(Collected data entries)
>> BEGIN

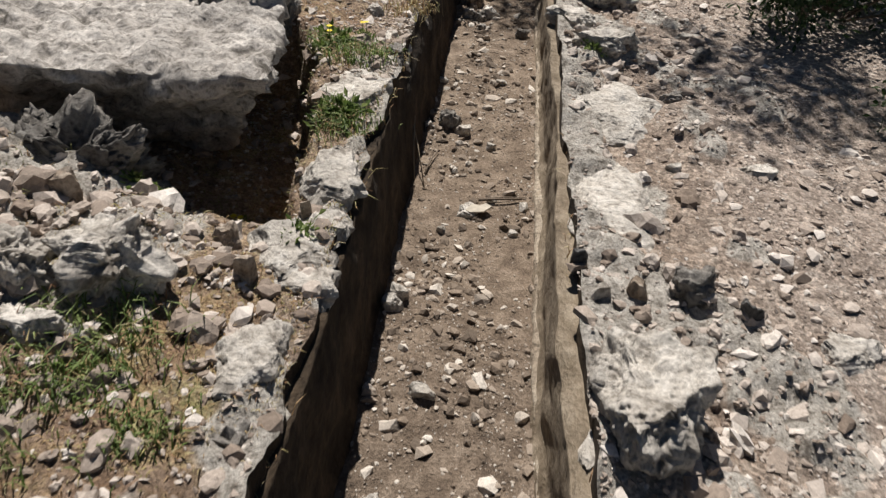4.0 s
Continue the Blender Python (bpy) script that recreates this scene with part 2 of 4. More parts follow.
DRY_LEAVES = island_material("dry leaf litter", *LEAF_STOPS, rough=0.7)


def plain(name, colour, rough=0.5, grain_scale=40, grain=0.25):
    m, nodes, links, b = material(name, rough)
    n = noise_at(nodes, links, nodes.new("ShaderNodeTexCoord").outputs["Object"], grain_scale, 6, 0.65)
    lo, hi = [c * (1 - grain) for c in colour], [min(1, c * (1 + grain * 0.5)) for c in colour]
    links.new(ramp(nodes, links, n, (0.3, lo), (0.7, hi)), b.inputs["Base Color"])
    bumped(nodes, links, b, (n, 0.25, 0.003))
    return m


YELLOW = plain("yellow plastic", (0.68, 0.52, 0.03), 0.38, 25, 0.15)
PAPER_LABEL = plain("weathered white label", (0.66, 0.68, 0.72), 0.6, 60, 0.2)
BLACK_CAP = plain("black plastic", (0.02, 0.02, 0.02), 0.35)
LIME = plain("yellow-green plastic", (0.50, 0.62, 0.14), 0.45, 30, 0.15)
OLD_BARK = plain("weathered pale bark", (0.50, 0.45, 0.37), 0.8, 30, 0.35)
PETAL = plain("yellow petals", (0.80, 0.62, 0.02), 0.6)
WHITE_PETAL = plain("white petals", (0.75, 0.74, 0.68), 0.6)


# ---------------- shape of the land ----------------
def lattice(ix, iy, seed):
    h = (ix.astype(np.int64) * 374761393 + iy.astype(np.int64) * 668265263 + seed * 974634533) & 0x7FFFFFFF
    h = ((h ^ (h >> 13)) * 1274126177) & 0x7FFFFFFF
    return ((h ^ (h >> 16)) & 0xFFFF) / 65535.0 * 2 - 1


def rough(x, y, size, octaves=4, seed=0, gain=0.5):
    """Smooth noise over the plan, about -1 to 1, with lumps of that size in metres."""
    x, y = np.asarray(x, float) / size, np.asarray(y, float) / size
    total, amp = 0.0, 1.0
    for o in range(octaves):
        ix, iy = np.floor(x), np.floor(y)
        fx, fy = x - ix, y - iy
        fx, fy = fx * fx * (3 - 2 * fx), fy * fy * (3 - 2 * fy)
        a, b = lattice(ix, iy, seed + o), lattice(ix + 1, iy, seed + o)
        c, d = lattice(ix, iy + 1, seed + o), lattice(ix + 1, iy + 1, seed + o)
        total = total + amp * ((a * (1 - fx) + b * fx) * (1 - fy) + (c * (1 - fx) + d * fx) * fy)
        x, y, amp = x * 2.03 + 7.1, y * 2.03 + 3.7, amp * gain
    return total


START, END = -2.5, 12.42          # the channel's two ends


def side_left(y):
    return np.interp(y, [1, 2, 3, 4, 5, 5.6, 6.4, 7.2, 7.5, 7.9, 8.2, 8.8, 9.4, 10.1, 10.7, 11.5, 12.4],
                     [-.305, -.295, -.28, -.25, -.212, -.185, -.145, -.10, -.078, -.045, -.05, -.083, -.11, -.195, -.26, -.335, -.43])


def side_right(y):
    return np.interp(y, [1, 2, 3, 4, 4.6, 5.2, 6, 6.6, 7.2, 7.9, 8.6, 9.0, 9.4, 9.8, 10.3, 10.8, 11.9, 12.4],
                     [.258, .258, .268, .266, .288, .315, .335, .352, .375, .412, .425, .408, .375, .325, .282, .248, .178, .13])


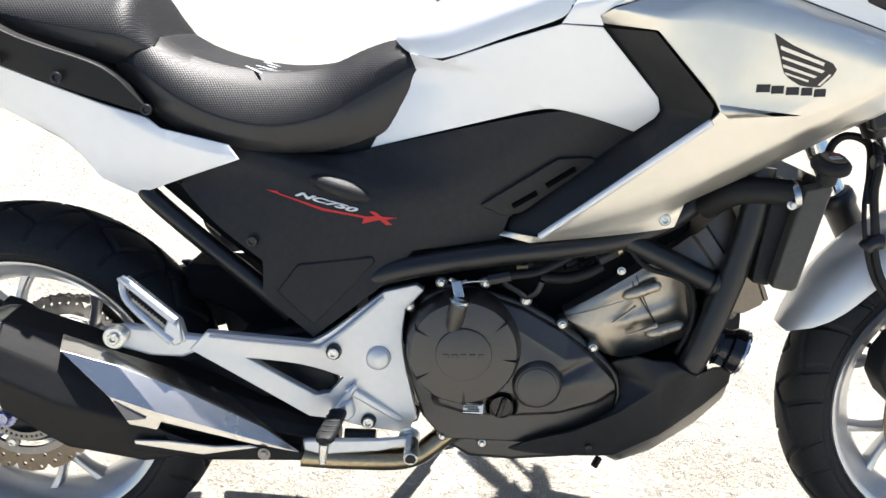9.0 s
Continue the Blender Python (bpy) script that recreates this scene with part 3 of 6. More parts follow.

>> END

What is expected:
Look for the word "recreates" and return every line where it occurs.

Output:
Continue the Blender Python (bpy) script that recreates this scene with part 2 of 4. More parts follow.
Continue the Blender Python (bpy) script that recreates this scene with part 3 of 6. More parts follow.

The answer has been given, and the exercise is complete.